Der baden-württembergische FDP-Fraktionschef Hans-Ulrich Rülke will mit CDU und AfD ein Sprachverbot durchsetzen (Bild: Landtag Baden-Württemberg)
In den Landesparlamenten von Hamburg und Baden-Württemberg war am Mittwoch die geschlechtergerechte Sprache Thema. Ein Antrag der AfD für ein Verbot der Gender-Sprache an Hamburgs Schulen hat in der Hamburger Bürgerschaft zu einer heftigen Kontroverse geführt, ebenso wie ein ähnlicher Antrag der FDP in Baden-Württemberg.
In Hamburg, wo das Thema bald zu einer Volksentscheid führen könnte, sprach sich neben der AfD sich auch die CDU dafür aus, geschlechtergerechte Sprache an Schulen pauschal zu untersagen. Sternchen und Unterstriche hätten "in der deutschen Sprache nichts zu suchen", sagte die Bildungsexpertin der Fraktion, Birgit Stöver. Gendersprache dürfe nicht angeordnet werden. "Menschen sollten das amtliche Regelwerk der deutschen Rechtschreibung korrekt anwenden dürfen." Bei der anschließenden Abstimmung stimmte allerdings auch die CDU gegen den AfD-Antrag.
AfD beleidigt inter Menschen
Die AfD wolle verhindern, dass Kinder an den Schulen von "links-grün-ideologischen Umerziehern" durch geschlechtergerechte Sprache indoktriniert werden, sagte Fraktionsvize Alexander Wolf. Für Empörung sorgte sein Abgeordnetenkollege Krzysztof Walczak, der mit Blick auf inter Menschen erklärte, dies seien "Personen, die einen beschädigten Chromosomensatz haben".
Nils Hansen von der SPD wies ein Verbot der Gendersprache zurück. "Sprache verändert sich, Sprache entwickelt sich – ich als Deutschlehrer finde das super, ich mag lebendige Sprache", sagte er.
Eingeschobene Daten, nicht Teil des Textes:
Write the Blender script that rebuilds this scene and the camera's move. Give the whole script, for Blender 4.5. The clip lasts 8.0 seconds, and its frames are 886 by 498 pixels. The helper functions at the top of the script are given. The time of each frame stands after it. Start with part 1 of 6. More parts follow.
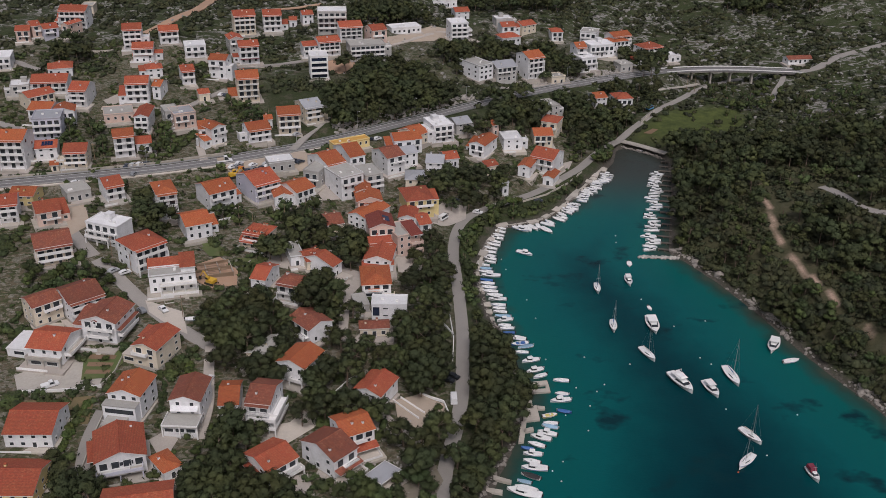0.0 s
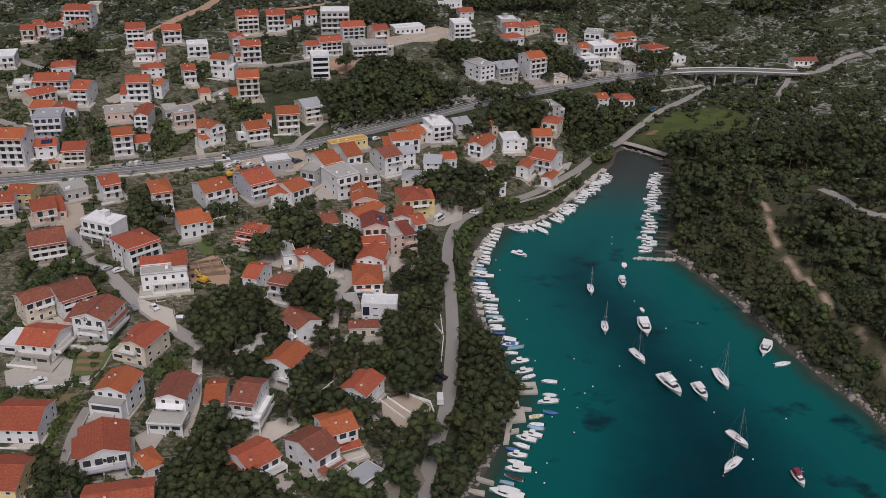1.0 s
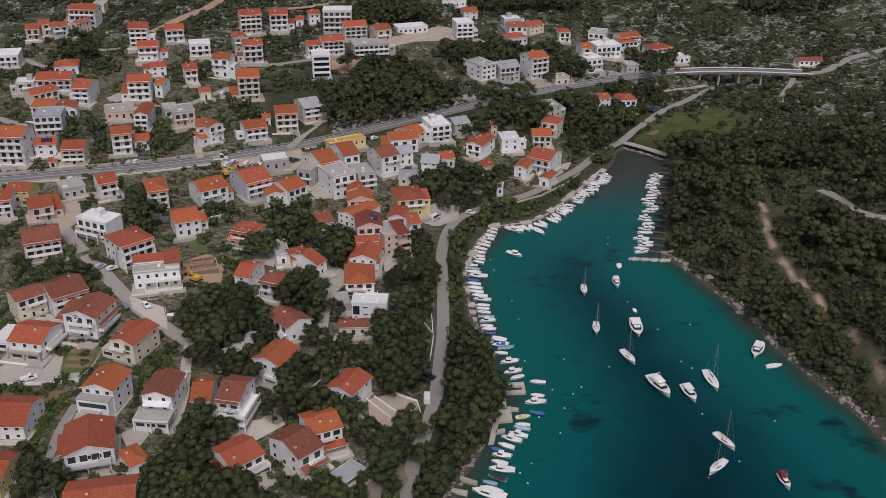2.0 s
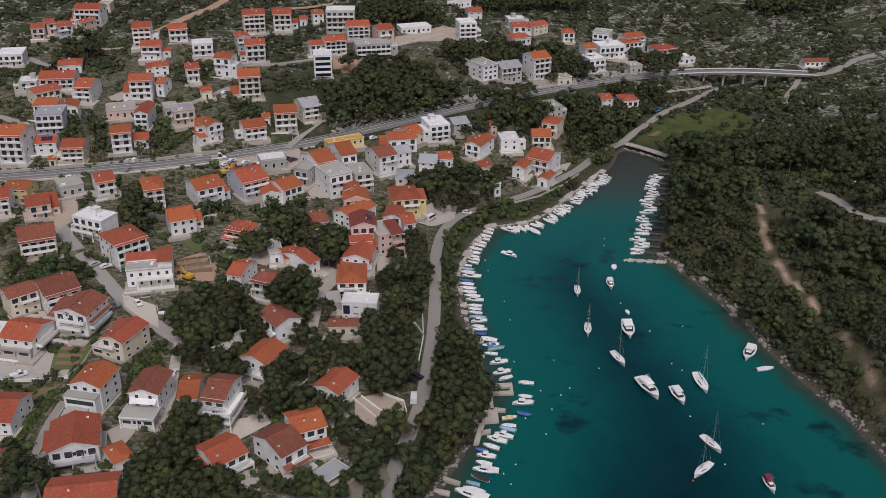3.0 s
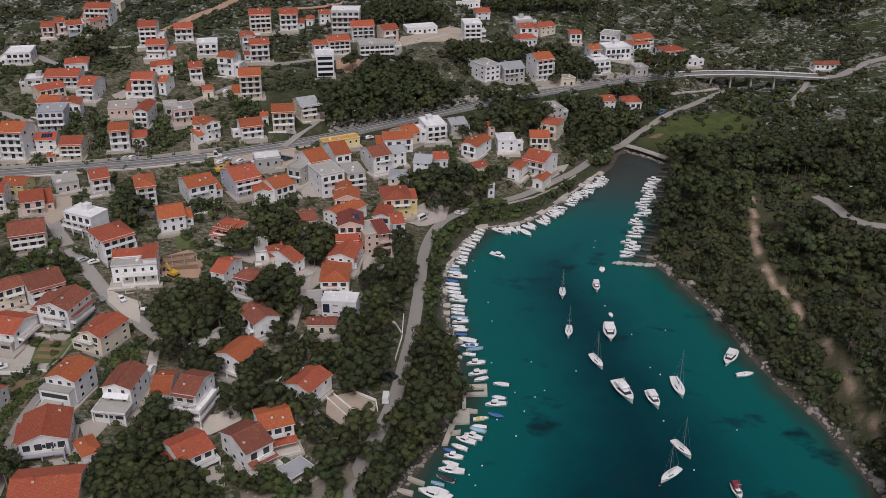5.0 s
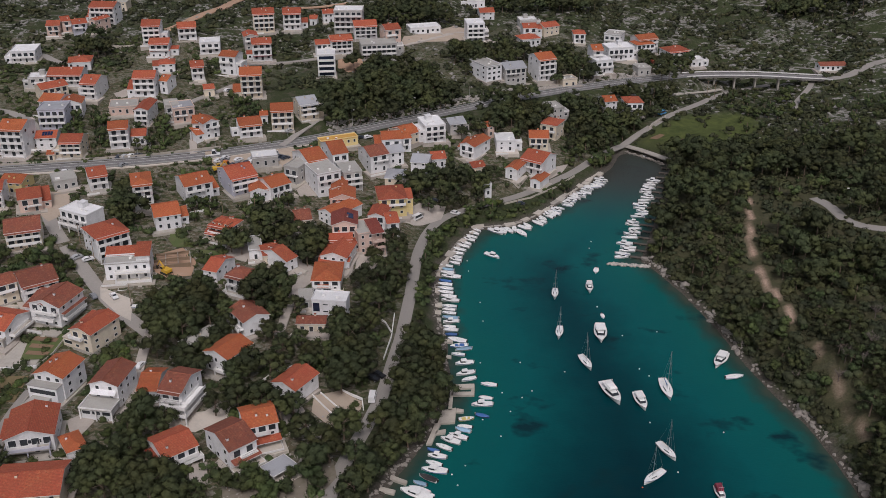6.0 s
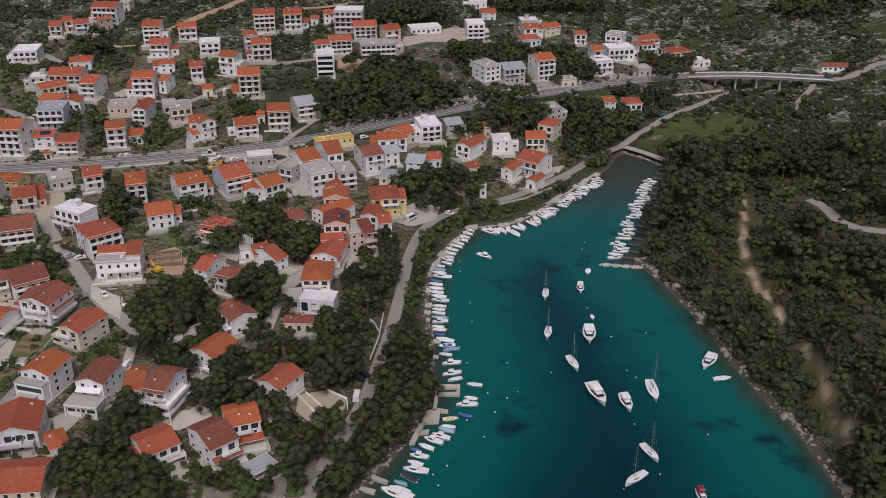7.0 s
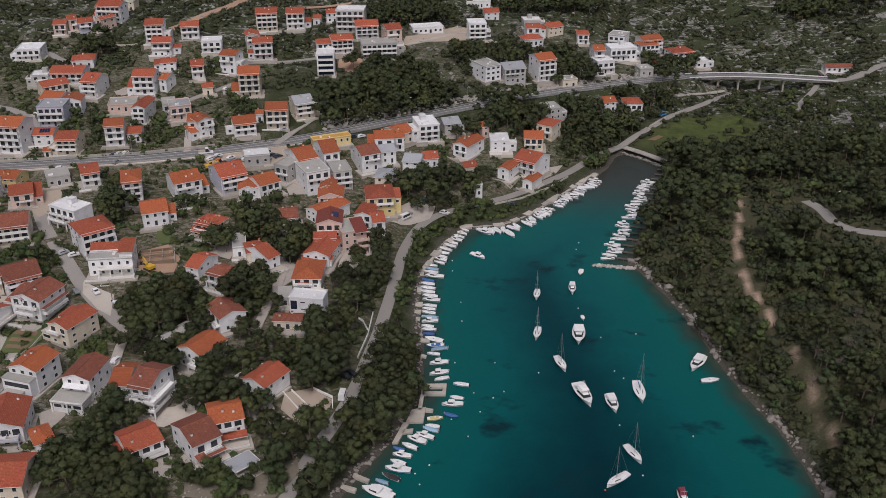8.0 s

Es gebe an den Schulen klare Rechtschreibregelungen. Mit dem Genderverbot wolle die AfD den Schülerinnen und Schülern eine Entscheidungsmöglichkeit nehmen. "Hinter diesem Antrag steht ganz viel Angst vor einer meinungsstarken Jugend."
Die schulpolitische Sprecherin der Grünen verwies auf die Entscheidung des Bundesverfassungsgerichts, die erlaubt, dass Menschen, die weder eindeutig männlich noch weiblich sind, sich im Geburtenregister als divers eintragen lassen können. "Dass es mehr als zwei Geschlechter gibt, ist also keine Ideologie", sagte Ivy May Müller. "Wenn Sprache die Diversität der Geschlechter nicht deutlich macht, denken wir sie nicht mit", warnte sie.
Die FDP-Abgeordnete Anna von Treuenfels-Frowein mahnte zur Sachlichkeit bei dem Thema: "Ich finde, wir sollten keine moralischen Debatten auf diesem minderwertigen Niveau führen. Ich finde, jeder kann tun und lassen was er will."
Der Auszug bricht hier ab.